STATED PROBLEM: Skip all pictures. Write out the data below from its first line through the line that contains "return 1 + round(t * FPS)".

AVAILABLE DATA:
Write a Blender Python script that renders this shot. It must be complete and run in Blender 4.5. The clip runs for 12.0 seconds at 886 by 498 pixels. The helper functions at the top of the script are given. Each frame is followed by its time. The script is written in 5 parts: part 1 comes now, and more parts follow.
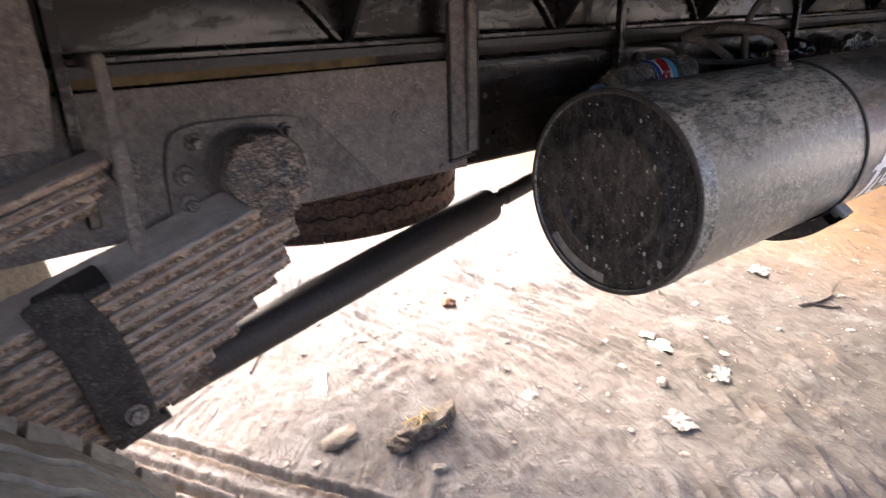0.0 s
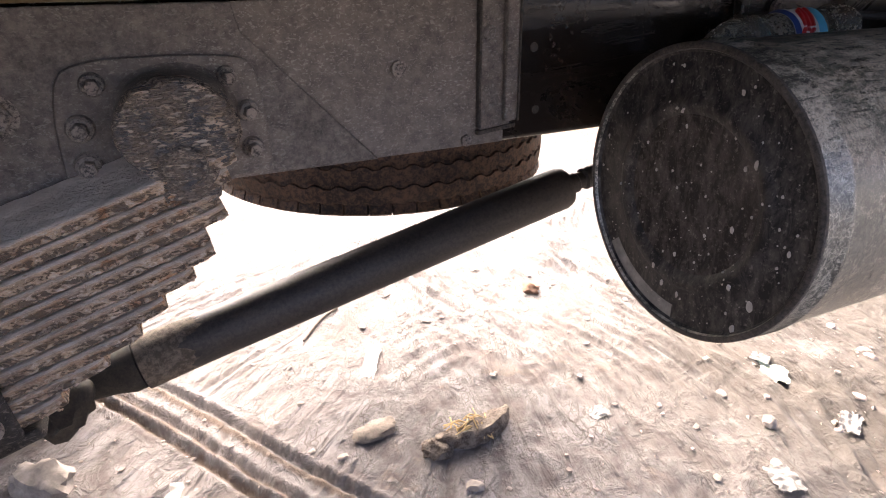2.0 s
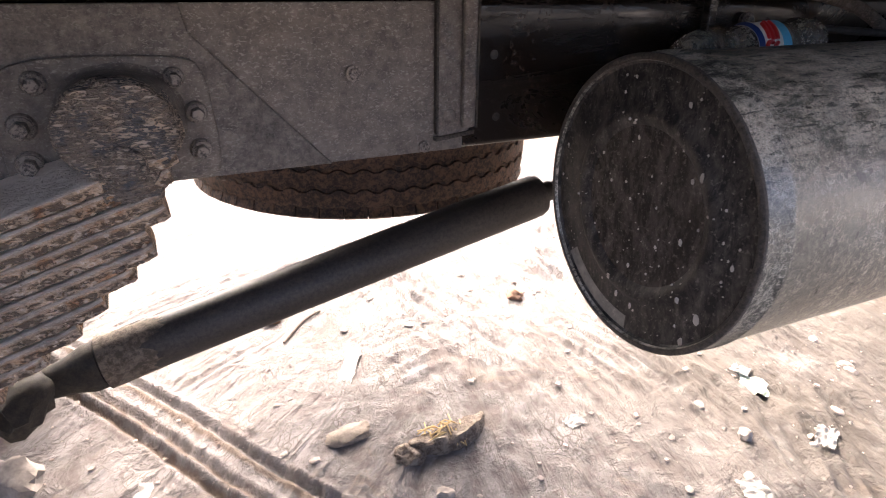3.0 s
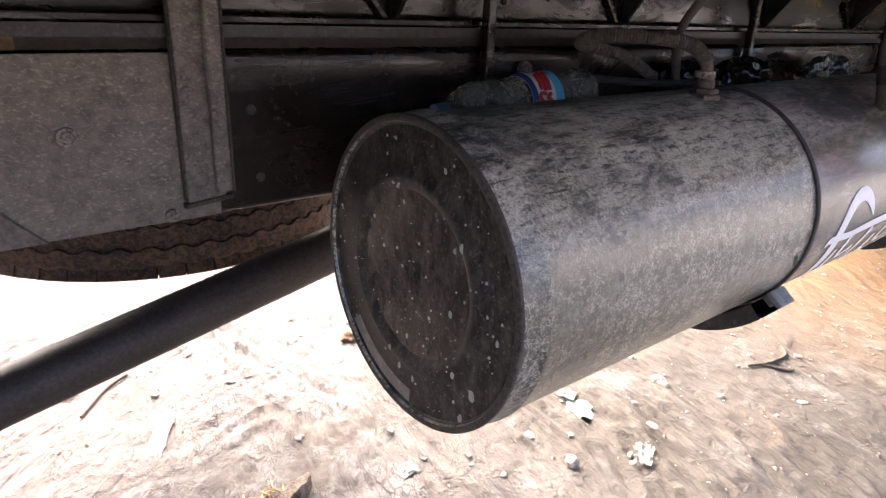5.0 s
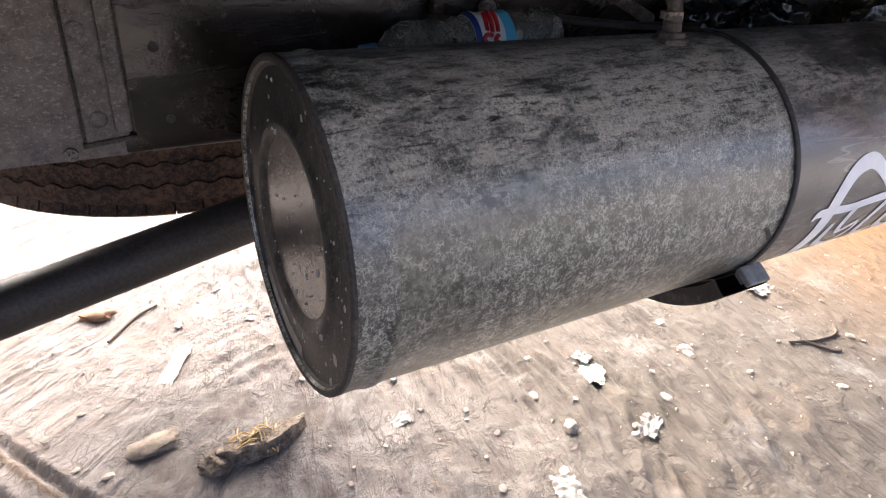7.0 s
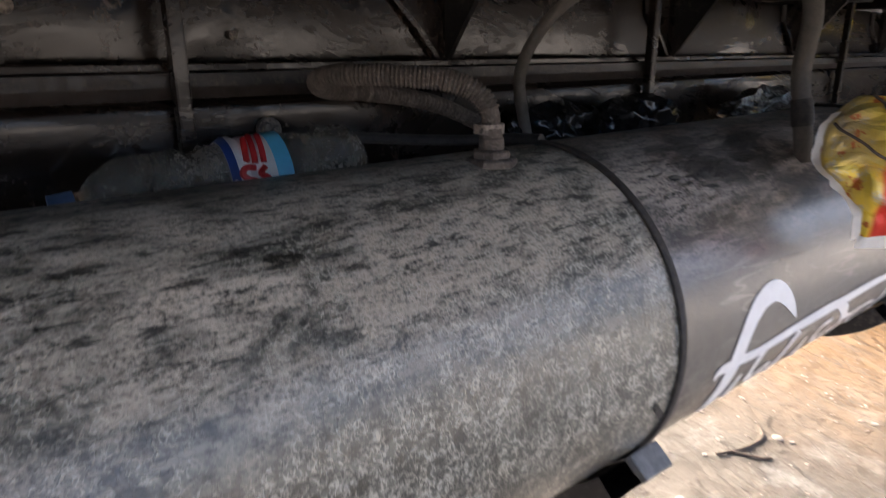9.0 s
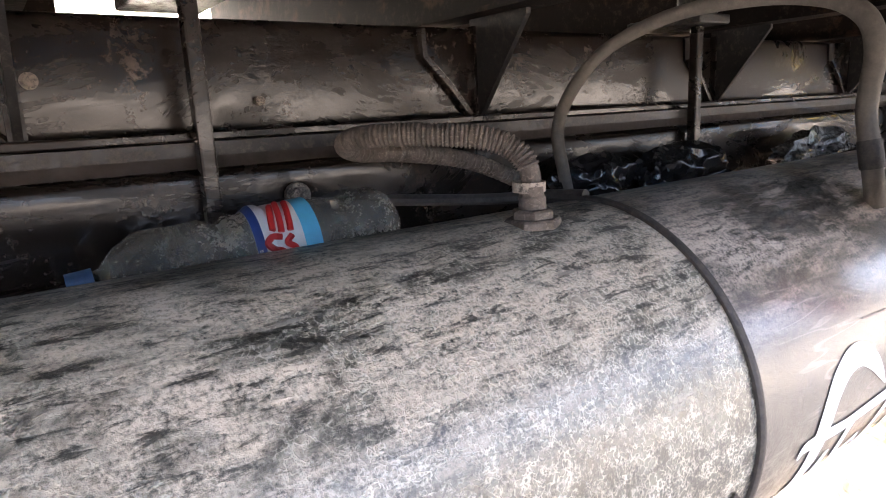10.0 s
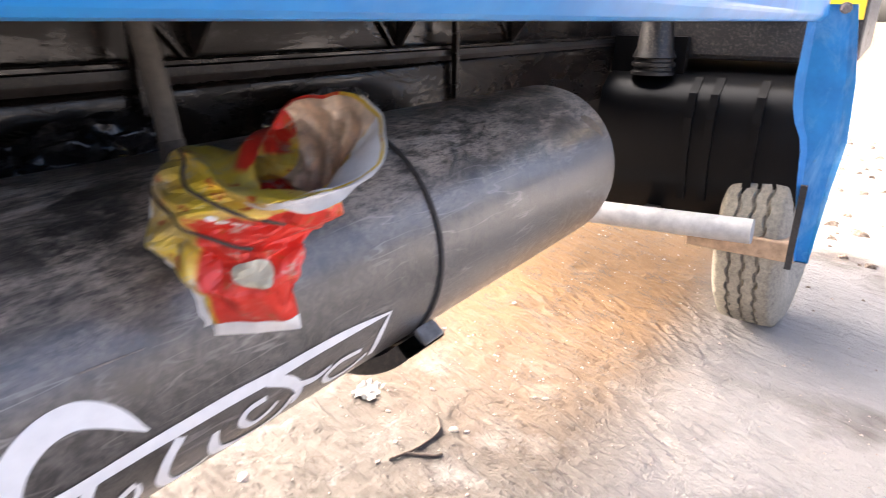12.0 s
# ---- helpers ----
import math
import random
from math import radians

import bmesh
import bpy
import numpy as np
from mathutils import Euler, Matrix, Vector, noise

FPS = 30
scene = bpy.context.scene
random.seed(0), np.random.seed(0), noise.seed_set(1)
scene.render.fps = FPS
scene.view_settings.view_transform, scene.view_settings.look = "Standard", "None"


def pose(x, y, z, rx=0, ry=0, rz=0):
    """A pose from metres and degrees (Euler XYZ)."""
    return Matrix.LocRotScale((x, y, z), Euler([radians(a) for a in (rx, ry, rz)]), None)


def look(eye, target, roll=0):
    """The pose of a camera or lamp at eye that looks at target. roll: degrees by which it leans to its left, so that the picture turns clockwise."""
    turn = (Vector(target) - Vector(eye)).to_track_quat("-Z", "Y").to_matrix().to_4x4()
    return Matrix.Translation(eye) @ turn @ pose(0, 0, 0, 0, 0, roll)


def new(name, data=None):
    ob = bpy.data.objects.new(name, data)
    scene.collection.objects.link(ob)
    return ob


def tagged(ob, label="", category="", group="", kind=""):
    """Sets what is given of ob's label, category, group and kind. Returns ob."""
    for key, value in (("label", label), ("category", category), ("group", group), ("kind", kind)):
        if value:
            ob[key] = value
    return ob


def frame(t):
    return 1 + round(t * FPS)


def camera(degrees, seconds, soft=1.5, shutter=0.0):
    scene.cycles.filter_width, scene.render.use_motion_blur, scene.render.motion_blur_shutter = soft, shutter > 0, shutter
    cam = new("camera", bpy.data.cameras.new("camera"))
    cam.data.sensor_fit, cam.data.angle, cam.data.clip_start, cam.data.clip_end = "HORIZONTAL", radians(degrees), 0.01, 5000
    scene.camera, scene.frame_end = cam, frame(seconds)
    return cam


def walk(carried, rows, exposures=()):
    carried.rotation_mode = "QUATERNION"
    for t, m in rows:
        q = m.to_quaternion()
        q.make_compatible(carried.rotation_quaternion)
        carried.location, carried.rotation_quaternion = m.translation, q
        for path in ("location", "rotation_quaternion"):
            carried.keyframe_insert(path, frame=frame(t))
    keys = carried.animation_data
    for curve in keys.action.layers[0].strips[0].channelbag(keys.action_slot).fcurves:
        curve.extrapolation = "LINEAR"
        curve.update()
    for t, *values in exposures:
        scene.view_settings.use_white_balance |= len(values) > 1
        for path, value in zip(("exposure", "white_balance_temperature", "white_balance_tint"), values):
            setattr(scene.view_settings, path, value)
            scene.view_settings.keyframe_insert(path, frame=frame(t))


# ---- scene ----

COMPLETE OUTPUT:
Write a Blender Python script that renders this shot. It must be complete and run in Blender 4.5. The clip runs for 12.0 seconds at 886 by 498 pixels. The helper functions at the top of the script are given. Each frame is followed by its time. The script is written in 5 parts: part 1 comes now, and more parts follow.
0.0 s
2.0 s
3.0 s
5.0 s
7.0 s
9.0 s
10.0 s
12.0 s
# ---- helpers ----
import math
import random
from math import radians

import bmesh
import bpy
import numpy as np
from mathutils import Euler, Matrix, Vector, noise

FPS = 30
scene = bpy.context.scene
random.seed(0), np.random.seed(0), noise.seed_set(1)
scene.render.fps = FPS
scene.view_settings.view_transform, scene.view_settings.look = "Standard", "None"


def pose(x, y, z, rx=0, ry=0, rz=0):
    """A pose from metres and degrees (Euler XYZ)."""
    return Matrix.LocRotScale((x, y, z), Euler([radians(a) for a in (rx, ry, rz)]), None)


def look(eye, target, roll=0):
    """The pose of a camera or lamp at eye that looks at target. roll: degrees by which it leans to its left, so that the picture turns clockwise."""
    turn = (Vector(target) - Vector(eye)).to_track_quat("-Z", "Y").to_matrix().to_4x4()
    return Matrix.Translation(eye) @ turn @ pose(0, 0, 0, 0, 0, roll)


def new(name, data=None):
    ob = bpy.data.objects.new(name, data)
    scene.collection.objects.link(ob)
    return ob


def tagged(ob, label="", category="", group="", kind=""):
    """Sets what is given of ob's label, category, group and kind. Returns ob."""
    for key, value in (("label", label), ("category", category), ("group", group), ("kind", kind)):
        if value:
            ob[key] = value
    return ob


def frame(t):
    return 1 + round(t * FPS)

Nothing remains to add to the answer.